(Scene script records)

- - - - - - -

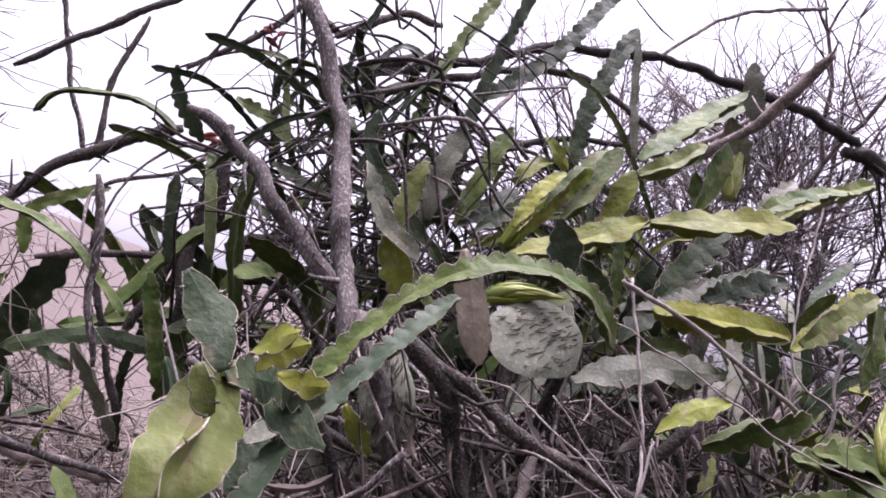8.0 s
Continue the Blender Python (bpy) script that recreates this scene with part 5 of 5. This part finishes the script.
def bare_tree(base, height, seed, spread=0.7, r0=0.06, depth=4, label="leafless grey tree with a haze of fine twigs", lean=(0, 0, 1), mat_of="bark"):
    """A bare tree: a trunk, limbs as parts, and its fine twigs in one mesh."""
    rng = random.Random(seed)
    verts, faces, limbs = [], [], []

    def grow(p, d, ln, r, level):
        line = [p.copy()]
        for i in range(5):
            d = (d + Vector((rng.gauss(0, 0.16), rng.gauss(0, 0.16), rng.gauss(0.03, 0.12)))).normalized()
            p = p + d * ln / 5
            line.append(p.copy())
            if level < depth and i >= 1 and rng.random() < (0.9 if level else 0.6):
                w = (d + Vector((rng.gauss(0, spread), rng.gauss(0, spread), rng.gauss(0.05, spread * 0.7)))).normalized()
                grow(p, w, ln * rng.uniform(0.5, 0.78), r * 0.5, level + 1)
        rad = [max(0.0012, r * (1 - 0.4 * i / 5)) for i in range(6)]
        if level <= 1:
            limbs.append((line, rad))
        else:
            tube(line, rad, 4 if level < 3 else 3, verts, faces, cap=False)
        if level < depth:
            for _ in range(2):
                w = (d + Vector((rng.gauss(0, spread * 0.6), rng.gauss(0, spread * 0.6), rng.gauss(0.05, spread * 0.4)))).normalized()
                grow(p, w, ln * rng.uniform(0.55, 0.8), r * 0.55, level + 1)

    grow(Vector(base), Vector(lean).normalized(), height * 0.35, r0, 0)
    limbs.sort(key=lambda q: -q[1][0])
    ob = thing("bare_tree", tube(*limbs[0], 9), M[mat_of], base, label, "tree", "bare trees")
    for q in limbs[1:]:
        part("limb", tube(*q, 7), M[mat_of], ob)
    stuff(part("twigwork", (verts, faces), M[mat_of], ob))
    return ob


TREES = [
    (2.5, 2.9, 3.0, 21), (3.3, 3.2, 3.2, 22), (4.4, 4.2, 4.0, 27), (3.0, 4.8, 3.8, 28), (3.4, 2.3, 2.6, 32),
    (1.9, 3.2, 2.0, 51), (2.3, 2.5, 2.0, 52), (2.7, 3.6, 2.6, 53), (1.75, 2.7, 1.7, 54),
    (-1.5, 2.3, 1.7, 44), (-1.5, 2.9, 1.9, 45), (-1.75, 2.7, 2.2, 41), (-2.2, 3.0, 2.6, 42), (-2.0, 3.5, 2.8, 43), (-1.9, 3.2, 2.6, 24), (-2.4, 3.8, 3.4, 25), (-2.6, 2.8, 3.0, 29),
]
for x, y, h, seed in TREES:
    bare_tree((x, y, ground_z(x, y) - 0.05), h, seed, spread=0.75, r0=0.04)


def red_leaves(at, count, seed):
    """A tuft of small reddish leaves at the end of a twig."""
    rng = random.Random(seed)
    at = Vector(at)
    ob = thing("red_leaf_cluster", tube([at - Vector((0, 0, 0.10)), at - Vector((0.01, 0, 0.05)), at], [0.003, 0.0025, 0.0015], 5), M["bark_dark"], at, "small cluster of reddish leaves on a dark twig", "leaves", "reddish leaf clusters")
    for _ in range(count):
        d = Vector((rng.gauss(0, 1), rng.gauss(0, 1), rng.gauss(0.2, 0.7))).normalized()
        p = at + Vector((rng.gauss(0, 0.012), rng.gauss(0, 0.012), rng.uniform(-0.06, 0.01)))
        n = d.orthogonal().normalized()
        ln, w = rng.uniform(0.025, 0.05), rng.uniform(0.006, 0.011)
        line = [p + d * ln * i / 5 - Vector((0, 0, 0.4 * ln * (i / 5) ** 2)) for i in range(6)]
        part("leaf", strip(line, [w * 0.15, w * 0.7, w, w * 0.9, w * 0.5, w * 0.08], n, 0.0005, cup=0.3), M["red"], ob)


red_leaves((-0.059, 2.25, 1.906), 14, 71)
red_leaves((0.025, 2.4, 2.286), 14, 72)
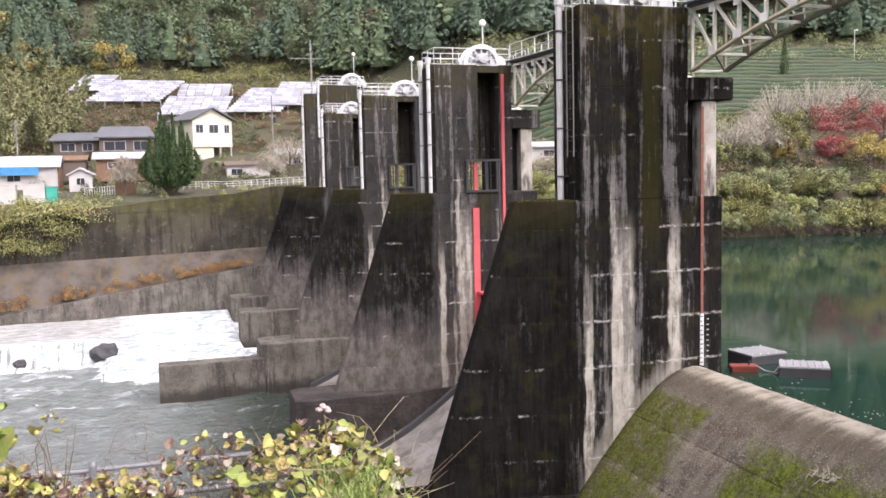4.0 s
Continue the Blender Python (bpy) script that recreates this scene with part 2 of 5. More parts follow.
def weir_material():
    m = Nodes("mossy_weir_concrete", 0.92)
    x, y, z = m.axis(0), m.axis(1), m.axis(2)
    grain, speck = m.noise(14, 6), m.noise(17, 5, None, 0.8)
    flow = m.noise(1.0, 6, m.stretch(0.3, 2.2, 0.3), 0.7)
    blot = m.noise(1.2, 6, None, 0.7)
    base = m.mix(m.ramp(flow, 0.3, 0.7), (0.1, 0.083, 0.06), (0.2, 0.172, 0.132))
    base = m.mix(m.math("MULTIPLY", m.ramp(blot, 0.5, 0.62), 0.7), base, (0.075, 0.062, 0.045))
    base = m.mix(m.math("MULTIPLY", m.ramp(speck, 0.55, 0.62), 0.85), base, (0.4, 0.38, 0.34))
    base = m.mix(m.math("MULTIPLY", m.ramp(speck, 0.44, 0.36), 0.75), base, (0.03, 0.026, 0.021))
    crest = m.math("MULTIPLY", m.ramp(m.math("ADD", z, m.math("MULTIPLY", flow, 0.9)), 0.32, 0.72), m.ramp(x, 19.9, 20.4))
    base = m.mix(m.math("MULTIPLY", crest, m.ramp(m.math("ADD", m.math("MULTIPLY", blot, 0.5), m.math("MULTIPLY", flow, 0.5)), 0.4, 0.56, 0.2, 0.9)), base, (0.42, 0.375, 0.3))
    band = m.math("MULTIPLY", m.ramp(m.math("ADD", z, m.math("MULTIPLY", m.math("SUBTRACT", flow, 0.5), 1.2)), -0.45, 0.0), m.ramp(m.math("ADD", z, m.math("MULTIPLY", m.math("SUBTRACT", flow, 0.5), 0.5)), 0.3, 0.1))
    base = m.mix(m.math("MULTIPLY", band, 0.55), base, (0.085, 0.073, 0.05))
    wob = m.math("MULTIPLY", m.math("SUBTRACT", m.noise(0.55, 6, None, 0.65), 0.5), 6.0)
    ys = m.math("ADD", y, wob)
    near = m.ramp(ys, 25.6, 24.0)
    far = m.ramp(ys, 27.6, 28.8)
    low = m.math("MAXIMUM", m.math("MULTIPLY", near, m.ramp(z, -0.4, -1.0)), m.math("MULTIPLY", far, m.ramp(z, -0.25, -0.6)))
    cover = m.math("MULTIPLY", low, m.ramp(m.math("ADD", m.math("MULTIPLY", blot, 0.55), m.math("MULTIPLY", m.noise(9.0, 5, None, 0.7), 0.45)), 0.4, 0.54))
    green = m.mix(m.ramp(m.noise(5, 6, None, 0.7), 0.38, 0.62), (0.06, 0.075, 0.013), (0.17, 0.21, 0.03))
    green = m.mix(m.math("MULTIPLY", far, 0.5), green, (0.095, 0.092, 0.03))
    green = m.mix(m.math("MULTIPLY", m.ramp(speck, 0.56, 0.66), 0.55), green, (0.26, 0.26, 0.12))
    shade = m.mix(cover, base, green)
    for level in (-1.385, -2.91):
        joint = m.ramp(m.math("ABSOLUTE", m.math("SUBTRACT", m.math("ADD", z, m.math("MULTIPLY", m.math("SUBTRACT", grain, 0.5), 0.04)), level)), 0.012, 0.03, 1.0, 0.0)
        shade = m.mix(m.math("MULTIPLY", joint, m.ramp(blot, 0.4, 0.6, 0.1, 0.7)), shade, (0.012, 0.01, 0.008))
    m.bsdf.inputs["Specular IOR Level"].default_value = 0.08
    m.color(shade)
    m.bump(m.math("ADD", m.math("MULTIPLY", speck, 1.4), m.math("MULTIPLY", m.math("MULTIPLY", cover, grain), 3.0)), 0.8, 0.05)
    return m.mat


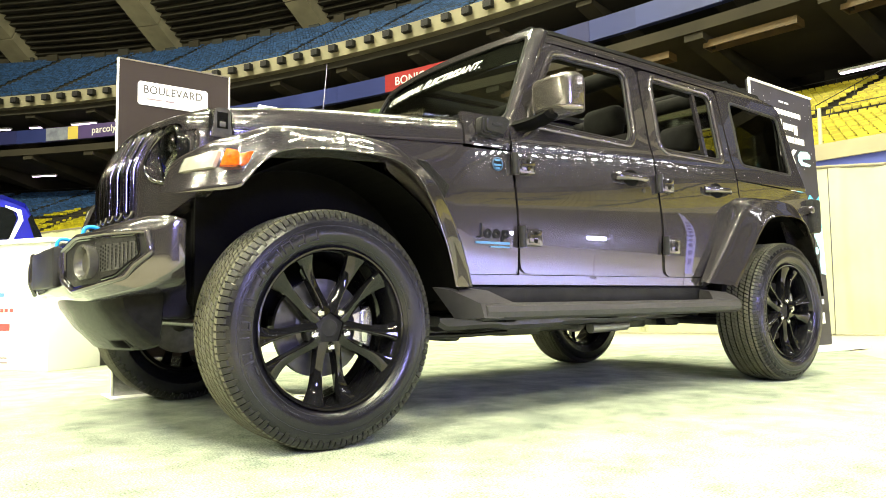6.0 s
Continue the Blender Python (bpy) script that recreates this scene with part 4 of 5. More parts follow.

- - - - - - -

Exclude the pictures. Write out the remaining data exactly.

# [Answer to the problem]
8.0 s
Continue the Blender Python (bpy) script that recreates this scene with part 5 of 5. This part finishes the script.
def bare_tree(base, height, seed, spread=0.7, r0=0.06, depth=4, label="leafless grey tree with a haze of fine twigs", lean=(0, 0, 1), mat_of="bark"):
    """A bare tree: a trunk, limbs as parts, and its fine twigs in one mesh."""
    rng = random.Random(seed)
    verts, faces, limbs = [], [], []

    def grow(p, d, ln, r, level):
        line = [p.copy()]
        for i in range(5):
            d = (d + Vector((rng.gauss(0, 0.16), rng.gauss(0, 0.16), rng.gauss(0.03, 0.12)))).normalized()
            p = p + d * ln / 5
            line.append(p.copy())
            if level < depth and i >= 1 and rng.random() < (0.9 if level else 0.6):
                w = (d + Vector((rng.gauss(0, spread), rng.gauss(0, spread), rng.gauss(0.05, spread * 0.7)))).normalized()
                grow(p, w, ln * rng.uniform(0.5, 0.78), r * 0.5, level + 1)
        rad = [max(0.0012, r * (1 - 0.4 * i / 5)) for i in range(6)]
        if level <= 1:
            limbs.append((line, rad))
        else:
            tube(line, rad, 4 if level < 3 else 3, verts, faces, cap=False)
        if level < depth:
            for _ in range(2):
                w = (d + Vector((rng.gauss(0, spread * 0.6), rng.gauss(0, spread * 0.6), rng.gauss(0.05, spread * 0.4)))).normalized()
                grow(p, w, ln * rng.uniform(0.55, 0.8), r * 0.55, level + 1)

    grow(Vector(base), Vector(lean).normalized(), height * 0.35, r0, 0)
    limbs.sort(key=lambda q: -q[1][0])
    ob = thing("bare_tree", tube(*limbs[0], 9), M[mat_of], base, label, "tree", "bare trees")
    for q in limbs[1:]:
        part("limb", tube(*q, 7), M[mat_of], ob)
    stuff(part("twigwork", (verts, faces), M[mat_of], ob))
    return ob


TREES = [
    (2.5, 2.9, 3.0, 21), (3.3, 3.2, 3.2, 22), (4.4, 4.2, 4.0, 27), (3.0, 4.8, 3.8, 28), (3.4, 2.3, 2.6, 32),
    (1.9, 3.2, 2.0, 51), (2.3, 2.5, 2.0, 52), (2.7, 3.6, 2.6, 53), (1.75, 2.7, 1.7, 54),
    (-1.5, 2.3, 1.7, 44), (-1.5, 2.9, 1.9, 45), (-1.75, 2.7, 2.2, 41), (-2.2, 3.0, 2.6, 42), (-2.0, 3.5, 2.8, 43), (-1.9, 3.2, 2.6, 24), (-2.4, 3.8, 3.4, 25), (-2.6, 2.8, 3.0, 29),
]
for x, y, h, seed in TREES:
    bare_tree((x, y, ground_z(x, y) - 0.05), h, seed, spread=0.75, r0=0.04)


def red_leaves(at, count, seed):
    """A tuft of small reddish leaves at the end of a twig."""
    rng = random.Random(seed)
    at = Vector(at)
    ob = thing("red_leaf_cluster", tube([at - Vector((0, 0, 0.10)), at - Vector((0.01, 0, 0.05)), at], [0.003, 0.0025, 0.0015], 5), M["bark_dark"], at, "small cluster of reddish leaves on a dark twig", "leaves", "reddish leaf clusters")
    for _ in range(count):
        d = Vector((rng.gauss(0, 1), rng.gauss(0, 1), rng.gauss(0.2, 0.7))).normalized()
        p = at + Vector((rng.gauss(0, 0.012), rng.gauss(0, 0.012), rng.uniform(-0.06, 0.01)))
        n = d.orthogonal().normalized()
        ln, w = rng.uniform(0.025, 0.05), rng.uniform(0.006, 0.011)
        line = [p + d * ln * i / 5 - Vector((0, 0, 0.4 * ln * (i / 5) ** 2)) for i in range(6)]
        part("leaf", strip(line, [w * 0.15, w * 0.7, w, w * 0.9, w * 0.5, w * 0.08], n, 0.0005, cup=0.3), M["red"], ob)


red_leaves((-0.059, 2.25, 1.906), 14, 71)
red_leaves((0.025, 2.4, 2.286), 14, 72)
4.0 s
Continue the Blender Python (bpy) script that recreates this scene with part 2 of 5. More parts follow.
def weir_material():
    m = Nodes("mossy_weir_concrete", 0.92)
    x, y, z = m.axis(0), m.axis(1), m.axis(2)
    grain, speck = m.noise(14, 6), m.noise(17, 5, None, 0.8)
    flow = m.noise(1.0, 6, m.stretch(0.3, 2.2, 0.3), 0.7)
    blot = m.noise(1.2, 6, None, 0.7)
    base = m.mix(m.ramp(flow, 0.3, 0.7), (0.1, 0.083, 0.06), (0.2, 0.172, 0.132))
    base = m.mix(m.math("MULTIPLY", m.ramp(blot, 0.5, 0.62), 0.7), base, (0.075, 0.062, 0.045))
    base = m.mix(m.math("MULTIPLY", m.ramp(speck, 0.55, 0.62), 0.85), base, (0.4, 0.38, 0.34))
    base = m.mix(m.math("MULTIPLY", m.ramp(speck, 0.44, 0.36), 0.75), base, (0.03, 0.026, 0.021))
    crest = m.math("MULTIPLY", m.ramp(m.math("ADD", z, m.math("MULTIPLY", flow, 0.9)), 0.32, 0.72), m.ramp(x, 19.9, 20.4))
    base = m.mix(m.math("MULTIPLY", crest, m.ramp(m.math("ADD", m.math("MULTIPLY", blot, 0.5), m.math("MULTIPLY", flow, 0.5)), 0.4, 0.56, 0.2, 0.9)), base, (0.42, 0.375, 0.3))
    band = m.math("MULTIPLY", m.ramp(m.math("ADD", z, m.math("MULTIPLY", m.math("SUBTRACT", flow, 0.5), 1.2)), -0.45, 0.0), m.ramp(m.math("ADD", z, m.math("MULTIPLY", m.math("SUBTRACT", flow, 0.5), 0.5)), 0.3, 0.1))
    base = m.mix(m.math("MULTIPLY", band, 0.55), base, (0.085, 0.073, 0.05))
    wob = m.math("MULTIPLY", m.math("SUBTRACT", m.noise(0.55, 6, None, 0.65), 0.5), 6.0)
    ys = m.math("ADD", y, wob)
    near = m.ramp(ys, 25.6, 24.0)
    far = m.ramp(ys, 27.6, 28.8)
    low = m.math("MAXIMUM", m.math("MULTIPLY", near, m.ramp(z, -0.4, -1.0)), m.math("MULTIPLY", far, m.ramp(z, -0.25, -0.6)))
    cover = m.math("MULTIPLY", low, m.ramp(m.math("ADD", m.math("MULTIPLY", blot, 0.55), m.math("MULTIPLY", m.noise(9.0, 5, None, 0.7), 0.45)), 0.4, 0.54))
    green = m.mix(m.ramp(m.noise(5, 6, None, 0.7), 0.38, 0.62), (0.06, 0.075, 0.013), (0.17, 0.21, 0.03))
    green = m.mix(m.math("MULTIPLY", far, 0.5), green, (0.095, 0.092, 0.03))
    green = m.mix(m.math("MULTIPLY", m.ramp(speck, 0.56, 0.66), 0.55), green, (0.26, 0.26, 0.12))
    shade = m.mix(cover, base, green)
    for level in (-1.385, -2.91):
        joint = m.ramp(m.math("ABSOLUTE", m.math("SUBTRACT", m.math("ADD", z, m.math("MULTIPLY", m.math("SUBTRACT", grain, 0.5), 0.04)), level)), 0.012, 0.03, 1.0, 0.0)
        shade = m.mix(m.math("MULTIPLY", joint, m.ramp(blot, 0.4, 0.6, 0.1, 0.7)), shade, (0.012, 0.01, 0.008))
    m.bsdf.inputs["Specular IOR Level"].default_value = 0.08
    m.color(shade)
    m.bump(m.math("ADD", m.math("MULTIPLY", speck, 1.4), m.math("MULTIPLY", m.math("MULTIPLY", cover, grain), 3.0)), 0.8, 0.05)
    return m.mat


6.0 s
Continue the Blender Python (bpy) script that recreates this scene with part 4 of 5. More parts follow.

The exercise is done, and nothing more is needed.